***** SUPPLIED DATA

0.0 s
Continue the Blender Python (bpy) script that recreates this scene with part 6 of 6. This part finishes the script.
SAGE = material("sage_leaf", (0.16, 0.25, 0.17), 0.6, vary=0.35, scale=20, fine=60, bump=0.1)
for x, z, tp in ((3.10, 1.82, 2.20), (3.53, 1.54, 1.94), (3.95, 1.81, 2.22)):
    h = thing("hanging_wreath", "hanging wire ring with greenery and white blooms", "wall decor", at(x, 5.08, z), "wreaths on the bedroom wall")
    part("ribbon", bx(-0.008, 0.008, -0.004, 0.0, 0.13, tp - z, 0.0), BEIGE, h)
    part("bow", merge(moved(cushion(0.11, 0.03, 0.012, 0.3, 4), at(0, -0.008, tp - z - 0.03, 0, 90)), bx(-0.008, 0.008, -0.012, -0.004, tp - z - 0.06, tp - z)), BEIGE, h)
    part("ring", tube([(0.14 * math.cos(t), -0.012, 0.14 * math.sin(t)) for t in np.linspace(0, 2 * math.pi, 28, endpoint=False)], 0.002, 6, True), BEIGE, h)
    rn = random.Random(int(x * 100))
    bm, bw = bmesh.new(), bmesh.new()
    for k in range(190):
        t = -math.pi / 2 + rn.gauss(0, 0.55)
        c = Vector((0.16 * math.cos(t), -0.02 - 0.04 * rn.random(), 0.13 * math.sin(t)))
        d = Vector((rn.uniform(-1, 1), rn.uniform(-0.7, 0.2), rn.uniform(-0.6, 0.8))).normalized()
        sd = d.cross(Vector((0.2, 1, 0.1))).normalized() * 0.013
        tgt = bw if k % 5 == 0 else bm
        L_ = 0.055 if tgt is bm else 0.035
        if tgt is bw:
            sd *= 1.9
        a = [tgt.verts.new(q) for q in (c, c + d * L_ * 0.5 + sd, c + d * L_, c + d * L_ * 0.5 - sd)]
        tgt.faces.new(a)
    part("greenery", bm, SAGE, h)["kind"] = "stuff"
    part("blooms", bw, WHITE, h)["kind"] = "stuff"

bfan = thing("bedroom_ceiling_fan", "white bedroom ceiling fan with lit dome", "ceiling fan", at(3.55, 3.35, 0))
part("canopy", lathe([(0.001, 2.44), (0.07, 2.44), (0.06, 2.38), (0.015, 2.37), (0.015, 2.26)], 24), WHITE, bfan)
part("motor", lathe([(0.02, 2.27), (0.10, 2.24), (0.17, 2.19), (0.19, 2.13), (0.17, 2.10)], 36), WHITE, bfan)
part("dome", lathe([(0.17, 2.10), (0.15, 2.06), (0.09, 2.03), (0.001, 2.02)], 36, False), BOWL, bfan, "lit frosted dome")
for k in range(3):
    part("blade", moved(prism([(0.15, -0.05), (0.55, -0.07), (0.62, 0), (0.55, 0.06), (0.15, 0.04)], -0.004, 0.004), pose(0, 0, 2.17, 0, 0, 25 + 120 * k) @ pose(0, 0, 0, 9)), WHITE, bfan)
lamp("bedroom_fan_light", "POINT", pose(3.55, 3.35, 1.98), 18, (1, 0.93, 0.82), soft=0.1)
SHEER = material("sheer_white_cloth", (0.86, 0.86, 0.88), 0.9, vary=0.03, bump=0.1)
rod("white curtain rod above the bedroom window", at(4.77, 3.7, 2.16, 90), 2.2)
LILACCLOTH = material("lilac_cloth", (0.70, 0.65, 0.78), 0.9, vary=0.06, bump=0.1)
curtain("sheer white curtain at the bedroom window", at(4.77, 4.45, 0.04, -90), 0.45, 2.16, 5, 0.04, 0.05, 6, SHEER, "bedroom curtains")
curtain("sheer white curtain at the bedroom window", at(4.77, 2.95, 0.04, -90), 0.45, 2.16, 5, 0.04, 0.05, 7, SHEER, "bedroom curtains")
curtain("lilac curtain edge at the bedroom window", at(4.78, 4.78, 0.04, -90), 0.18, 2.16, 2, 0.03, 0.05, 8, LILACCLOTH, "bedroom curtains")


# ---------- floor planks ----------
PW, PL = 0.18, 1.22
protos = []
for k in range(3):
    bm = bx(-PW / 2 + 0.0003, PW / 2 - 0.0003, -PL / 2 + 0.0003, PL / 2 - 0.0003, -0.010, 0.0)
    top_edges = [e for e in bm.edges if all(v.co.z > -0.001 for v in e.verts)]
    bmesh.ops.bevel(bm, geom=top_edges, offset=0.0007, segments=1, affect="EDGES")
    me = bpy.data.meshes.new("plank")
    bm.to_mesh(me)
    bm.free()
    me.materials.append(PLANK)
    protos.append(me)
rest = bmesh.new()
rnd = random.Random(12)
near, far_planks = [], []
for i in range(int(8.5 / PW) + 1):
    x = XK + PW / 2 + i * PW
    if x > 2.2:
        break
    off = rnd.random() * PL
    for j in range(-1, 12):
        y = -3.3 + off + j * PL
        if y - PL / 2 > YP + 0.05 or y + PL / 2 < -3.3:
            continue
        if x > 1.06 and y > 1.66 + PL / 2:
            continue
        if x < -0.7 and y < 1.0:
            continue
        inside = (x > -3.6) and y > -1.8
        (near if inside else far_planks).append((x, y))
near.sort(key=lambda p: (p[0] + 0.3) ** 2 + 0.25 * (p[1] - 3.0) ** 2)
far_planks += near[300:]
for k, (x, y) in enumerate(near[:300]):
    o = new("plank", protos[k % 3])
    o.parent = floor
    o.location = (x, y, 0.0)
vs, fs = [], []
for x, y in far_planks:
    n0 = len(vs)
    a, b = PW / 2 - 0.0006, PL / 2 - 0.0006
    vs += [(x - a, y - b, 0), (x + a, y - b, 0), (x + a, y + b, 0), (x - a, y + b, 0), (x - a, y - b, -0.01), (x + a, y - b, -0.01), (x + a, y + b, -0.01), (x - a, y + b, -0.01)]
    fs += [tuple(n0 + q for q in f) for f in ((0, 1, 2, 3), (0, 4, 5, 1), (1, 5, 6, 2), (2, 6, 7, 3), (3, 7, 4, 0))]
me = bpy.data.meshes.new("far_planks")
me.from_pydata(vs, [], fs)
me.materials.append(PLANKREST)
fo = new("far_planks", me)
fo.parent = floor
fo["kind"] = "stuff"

**********

The lines above should be duplicated exactly.

OUTPUT FOR THIS EXERCISE
0.0 s
Continue the Blender Python (bpy) script that recreates this scene with part 6 of 6. This part finishes the script.
SAGE = material("sage_leaf", (0.16, 0.25, 0.17), 0.6, vary=0.35, scale=20, fine=60, bump=0.1)
for x, z, tp in ((3.10, 1.82, 2.20), (3.53, 1.54, 1.94), (3.95, 1.81, 2.22)):
    h = thing("hanging_wreath", "hanging wire ring with greenery and white blooms", "wall decor", at(x, 5.08, z), "wreaths on the bedroom wall")
    part("ribbon", bx(-0.008, 0.008, -0.004, 0.0, 0.13, tp - z, 0.0), BEIGE, h)
    part("bow", merge(moved(cushion(0.11, 0.03, 0.012, 0.3, 4), at(0, -0.008, tp - z - 0.03, 0, 90)), bx(-0.008, 0.008, -0.012, -0.004, tp - z - 0.06, tp - z)), BEIGE, h)
    part("ring", tube([(0.14 * math.cos(t), -0.012, 0.14 * math.sin(t)) for t in np.linspace(0, 2 * math.pi, 28, endpoint=False)], 0.002, 6, True), BEIGE, h)
    rn = random.Random(int(x * 100))
    bm, bw = bmesh.new(), bmesh.new()
    for k in range(190):
        t = -math.pi / 2 + rn.gauss(0, 0.55)
        c = Vector((0.16 * math.cos(t), -0.02 - 0.04 * rn.random(), 0.13 * math.sin(t)))
        d = Vector((rn.uniform(-1, 1), rn.uniform(-0.7, 0.2), rn.uniform(-0.6, 0.8))).normalized()
        sd = d.cross(Vector((0.2, 1, 0.1))).normalized() * 0.013
        tgt = bw if k % 5 == 0 else bm
        L_ = 0.055 if tgt is bm else 0.035
        if tgt is bw:
            sd *= 1.9
        a = [tgt.verts.new(q) for q in (c, c + d * L_ * 0.5 + sd, c + d * L_, c + d * L_ * 0.5 - sd)]
        tgt.faces.new(a)
    part("greenery", bm, SAGE, h)["kind"] = "stuff"
    part("blooms", bw, WHITE, h)["kind"] = "stuff"

bfan = thing("bedroom_ceiling_fan", "white bedroom ceiling fan with lit dome", "ceiling fan", at(3.55, 3.35, 0))
part("canopy", lathe([(0.001, 2.44), (0.07, 2.44), (0.06, 2.38), (0.015, 2.37), (0.015, 2.26)], 24), WHITE, bfan)
part("motor", lathe([(0.02, 2.27), (0.10, 2.24), (0.17, 2.19), (0.19, 2.13), (0.17, 2.10)], 36), WHITE, bfan)
part("dome", lathe([(0.17, 2.10), (0.15, 2.06), (0.09, 2.03), (0.001, 2.02)], 36, False), BOWL, bfan, "lit frosted dome")
for k in range(3):
    part("blade", moved(prism([(0.15, -0.05), (0.55, -0.07), (0.62, 0), (0.55, 0.06), (0.15, 0.04)], -0.004, 0.004), pose(0, 0, 2.17, 0, 0, 25 + 120 * k) @ pose(0, 0, 0, 9)), WHITE, bfan)
lamp("bedroom_fan_light", "POINT", pose(3.55, 3.35, 1.98), 18, (1, 0.93, 0.82), soft=0.1)
SHEER = material("sheer_white_cloth", (0.86, 0.86, 0.88), 0.9, vary=0.03, bump=0.1)
rod("white curtain rod above the bedroom window", at(4.77, 3.7, 2.16, 90), 2.2)
LILACCLOTH = material("lilac_cloth", (0.70, 0.65, 0.78), 0.9, vary=0.06, bump=0.1)
curtain("sheer white curtain at the bedroom window", at(4.77, 4.45, 0.04, -90), 0.45, 2.16, 5, 0.04, 0.05, 6, SHEER, "bedroom curtains")
curtain("sheer white curtain at the bedroom window", at(4.77, 2.95, 0.04, -90), 0.45, 2.16, 5, 0.04, 0.05, 7, SHEER, "bedroom curtains")
curtain("lilac curtain edge at the bedroom window", at(4.78, 4.78, 0.04, -90), 0.18, 2.16, 2, 0.03, 0.05, 8, LILACCLOTH, "bedroom curtains")


# ---------- floor planks ----------
PW, PL = 0.18, 1.22
protos = []
for k in range(3):
    bm = bx(-PW / 2 + 0.0003, PW / 2 - 0.0003, -PL / 2 + 0.0003, PL / 2 - 0.0003, -0.010, 0.0)
    top_edges = [e for e in bm.edges if all(v.co.z > -0.001 for v in e.verts)]
    bmesh.ops.bevel(bm, geom=top_edges, offset=0.0007, segments=1, affect="EDGES")
    me = bpy.data.meshes.new("plank")
    bm.to_mesh(me)
    bm.free()
    me.materials.append(PLANK)
    protos.append(me)
rest = bmesh.new()
rnd = random.Random(12)
near, far_planks = [], []
for i in range(int(8.5 / PW) + 1):
    x = XK + PW / 2 + i * PW
    if x > 2.2:
        break
    off = rnd.random() * PL
    for j in range(-1, 12):
        y = -3.3 + off + j * PL
        if y - PL / 2 > YP + 0.05 or y + PL / 2 < -3.3:
            continue
        if x > 1.06 and y > 1.66 + PL / 2:
            continue
        if x < -0.7 and y < 1.0:
            continue
        inside = (x > -3.6) and y > -1.8
        (near if inside else far_planks).append((x, y))
near.sort(key=lambda p: (p[0] + 0.3) ** 2 + 0.25 * (p[1] - 3.0) ** 2)
far_planks += near[300:]
for k, (x, y) in enumerate(near[:300]):
    o = new("plank", protos[k % 3])
    o.parent = floor
    o.location = (x, y, 0.0)
vs, fs = [], []
for x, y in far_planks:
    n0 = len(vs)
    a, b = PW / 2 - 0.0006, PL / 2 - 0.0006
    vs += [(x - a, y - b, 0), (x + a, y - b, 0), (x + a, y + b, 0), (x - a, y + b, 0), (x - a, y - b, -0.01), (x + a, y - b, -0.01), (x + a, y + b, -0.01), (x - a, y + b, -0.01)]
    fs += [tuple(n0 + q for q in f) for f in ((0, 1, 2, 3), (0, 4, 5, 1), (1, 5, 6, 2), (2, 6, 7, 3), (3, 7, 4, 0))]
me = bpy.data.meshes.new("far_planks")
me.from_pydata(vs, [], fs)
me.materials.append(PLANKREST)
fo = new("far_planks", me)
fo.parent = floor
fo["kind"] = "stuff"